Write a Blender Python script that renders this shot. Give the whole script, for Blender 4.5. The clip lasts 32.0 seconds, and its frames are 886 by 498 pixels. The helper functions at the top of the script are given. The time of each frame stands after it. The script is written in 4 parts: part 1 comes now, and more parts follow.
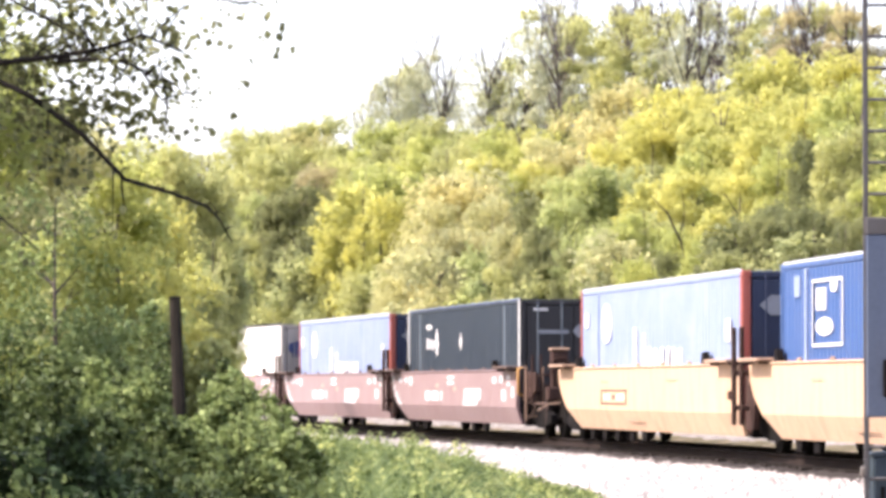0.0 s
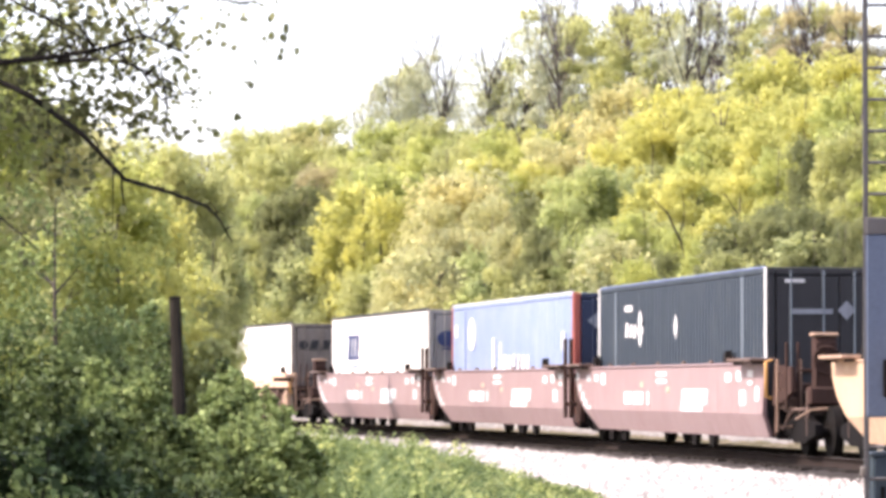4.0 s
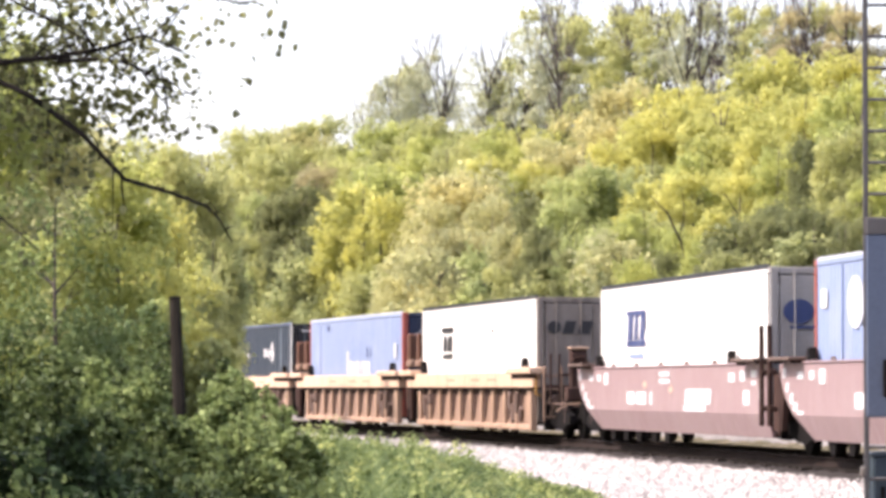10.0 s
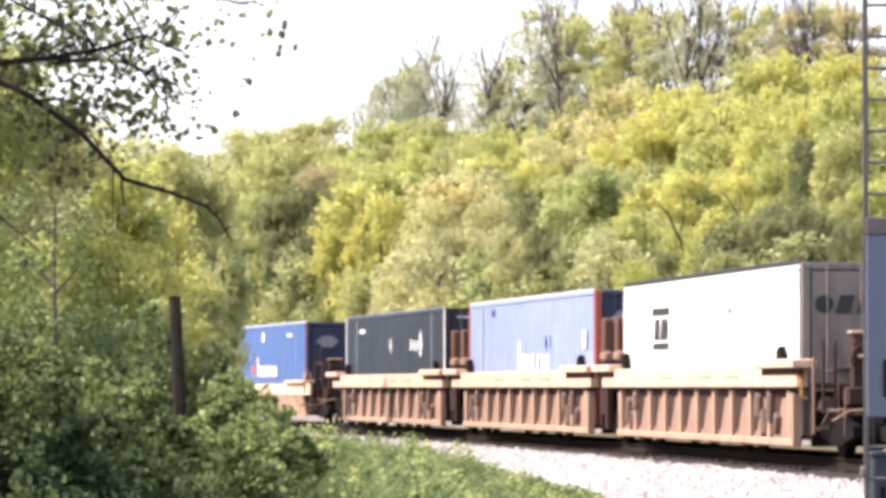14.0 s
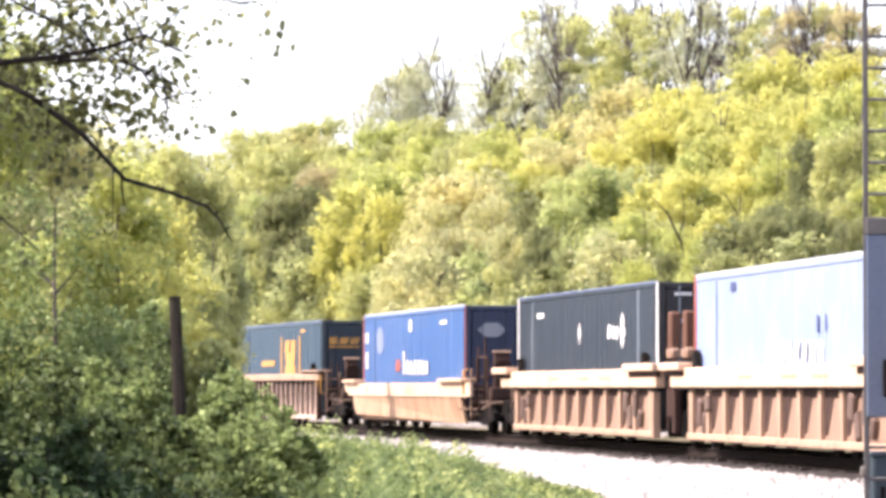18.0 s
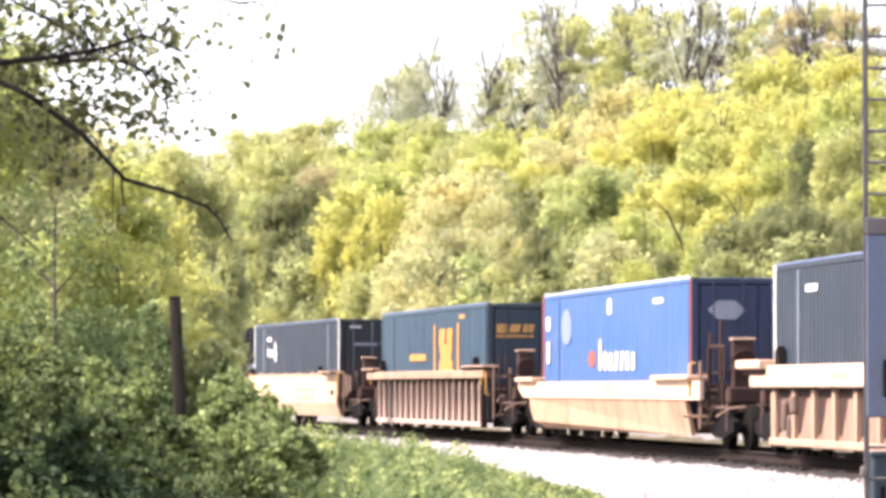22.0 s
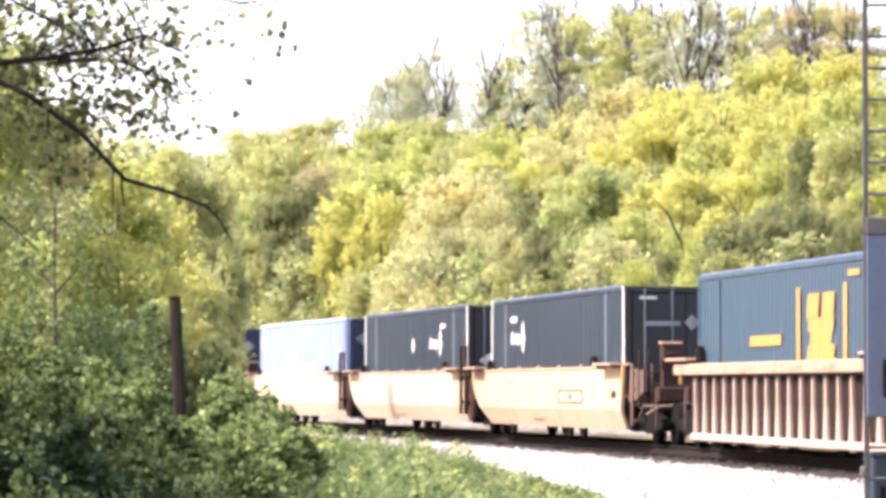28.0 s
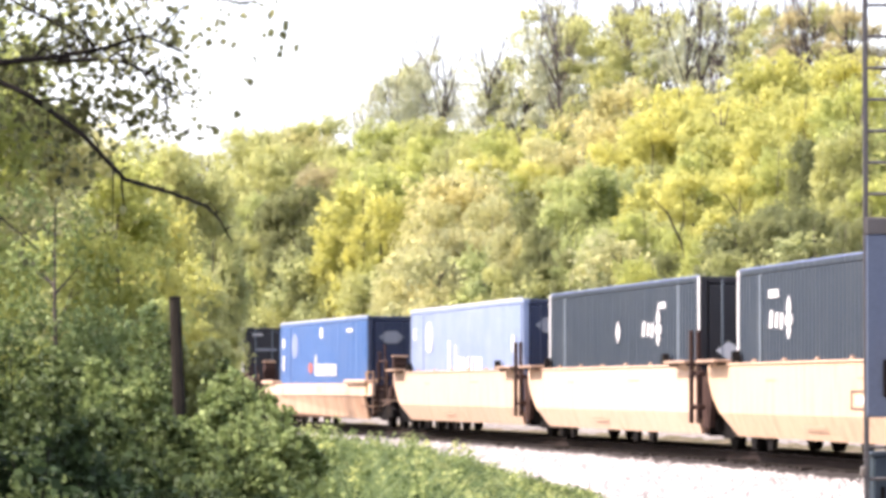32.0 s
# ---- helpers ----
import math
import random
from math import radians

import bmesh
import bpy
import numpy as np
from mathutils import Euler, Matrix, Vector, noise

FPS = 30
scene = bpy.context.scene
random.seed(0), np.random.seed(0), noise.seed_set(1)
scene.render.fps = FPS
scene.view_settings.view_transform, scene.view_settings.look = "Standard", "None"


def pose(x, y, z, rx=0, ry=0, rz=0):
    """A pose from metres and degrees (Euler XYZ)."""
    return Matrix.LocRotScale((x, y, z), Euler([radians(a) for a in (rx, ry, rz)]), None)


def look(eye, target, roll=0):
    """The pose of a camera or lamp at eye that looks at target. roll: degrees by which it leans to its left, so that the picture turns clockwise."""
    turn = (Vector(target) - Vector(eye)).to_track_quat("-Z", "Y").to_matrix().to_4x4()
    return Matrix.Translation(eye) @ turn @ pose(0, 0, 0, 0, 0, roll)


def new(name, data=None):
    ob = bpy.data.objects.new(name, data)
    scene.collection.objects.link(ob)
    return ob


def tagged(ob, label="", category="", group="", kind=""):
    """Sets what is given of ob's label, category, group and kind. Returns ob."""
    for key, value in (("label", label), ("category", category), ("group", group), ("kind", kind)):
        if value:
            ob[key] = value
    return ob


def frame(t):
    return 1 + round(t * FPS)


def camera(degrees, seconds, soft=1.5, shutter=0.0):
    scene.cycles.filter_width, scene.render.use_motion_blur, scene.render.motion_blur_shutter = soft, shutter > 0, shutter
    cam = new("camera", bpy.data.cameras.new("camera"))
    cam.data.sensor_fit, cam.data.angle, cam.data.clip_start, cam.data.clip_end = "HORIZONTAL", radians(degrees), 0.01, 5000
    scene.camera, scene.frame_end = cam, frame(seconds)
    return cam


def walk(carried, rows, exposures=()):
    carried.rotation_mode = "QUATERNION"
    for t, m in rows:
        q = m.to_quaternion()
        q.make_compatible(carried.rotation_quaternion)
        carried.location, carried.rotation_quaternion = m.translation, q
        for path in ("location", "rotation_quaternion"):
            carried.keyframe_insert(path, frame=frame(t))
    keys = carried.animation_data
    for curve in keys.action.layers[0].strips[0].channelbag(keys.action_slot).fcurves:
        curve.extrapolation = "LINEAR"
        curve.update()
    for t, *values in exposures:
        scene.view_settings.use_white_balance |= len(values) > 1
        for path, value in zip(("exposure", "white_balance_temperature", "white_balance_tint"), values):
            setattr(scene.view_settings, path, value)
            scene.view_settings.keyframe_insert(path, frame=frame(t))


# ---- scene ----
────────
**Job**
Replicate the material above verbatim; images stay out of the copy.

**Written response**
Write a Blender Python script that renders this shot. Give the whole script, for Blender 4.5. The clip lasts 32.0 seconds, and its frames are 886 by 498 pixels. The helper functions at the top of the script are given. The time of each frame stands after it. The script is written in 4 parts: part 1 comes now, and more parts follow.
0.0 s
4.0 s
10.0 s
14.0 s
18.0 s
22.0 s
28.0 s
32.0 s
# ---- helpers ----
import math
import random
from math import radians

import bmesh
import bpy
import numpy as np
from mathutils import Euler, Matrix, Vector, noise

FPS = 30
scene = bpy.context.scene
random.seed(0), np.random.seed(0), noise.seed_set(1)
scene.render.fps = FPS
scene.view_settings.view_transform, scene.view_settings.look = "Standard", "None"


def pose(x, y, z, rx=0, ry=0, rz=0):
    """A pose from metres and degrees (Euler XYZ)."""
    return Matrix.LocRotScale((x, y, z), Euler([radians(a) for a in (rx, ry, rz)]), None)


def look(eye, target, roll=0):
    """The pose of a camera or lamp at eye that looks at target. roll: degrees by which it leans to its left, so that the picture turns clockwise."""
    turn = (Vector(target) - Vector(eye)).to_track_quat("-Z", "Y").to_matrix().to_4x4()
    return Matrix.Translation(eye) @ turn @ pose(0, 0, 0, 0, 0, roll)


def new(name, data=None):
    ob = bpy.data.objects.new(name, data)
    scene.collection.objects.link(ob)
    return ob


def tagged(ob, label="", category="", group="", kind=""):
    """Sets what is given of ob's label, category, group and kind. Returns ob."""
    for key, value in (("label", label), ("category", category), ("group", group), ("kind", kind)):
        if value:
            ob[key] = value
    return ob


def frame(t):
    return 1 + round(t * FPS)


def camera(degrees, seconds, soft=1.5, shutter=0.0):
    scene.cycles.filter_width, scene.render.use_motion_blur, scene.render.motion_blur_shutter = soft, shutter > 0, shutter
    cam = new("camera", bpy.data.cameras.new("camera"))
    cam.data.sensor_fit, cam.data.angle, cam.data.clip_start, cam.data.clip_end = "HORIZONTAL", radians(degrees), 0.01, 5000
    scene.camera, scene.frame_end = cam, frame(seconds)
    return cam


def walk(carried, rows, exposures=()):
    carried.rotation_mode = "QUATERNION"
    for t, m in rows:
        q = m.to_quaternion()
        q.make_compatible(carried.rotation_quaternion)
        carried.location, carried.rotation_quaternion = m.translation, q
        for path in ("location", "rotation_quaternion"):
            carried.keyframe_insert(path, frame=frame(t))
    keys = carried.animation_data
    for curve in keys.action.layers[0].strips[0].channelbag(keys.action_slot).fcurves:
        curve.extrapolation = "LINEAR"
        curve.update()
    for t, *values in exposures:
        scene.view_settings.use_white_balance |= len(values) > 1
        for path, value in zip(("exposure", "white_balance_temperature", "white_balance_tint"), values):
            setattr(scene.view_settings, path, value)
            scene.view_settings.keyframe_insert(path, frame=frame(t))


# ---- scene ----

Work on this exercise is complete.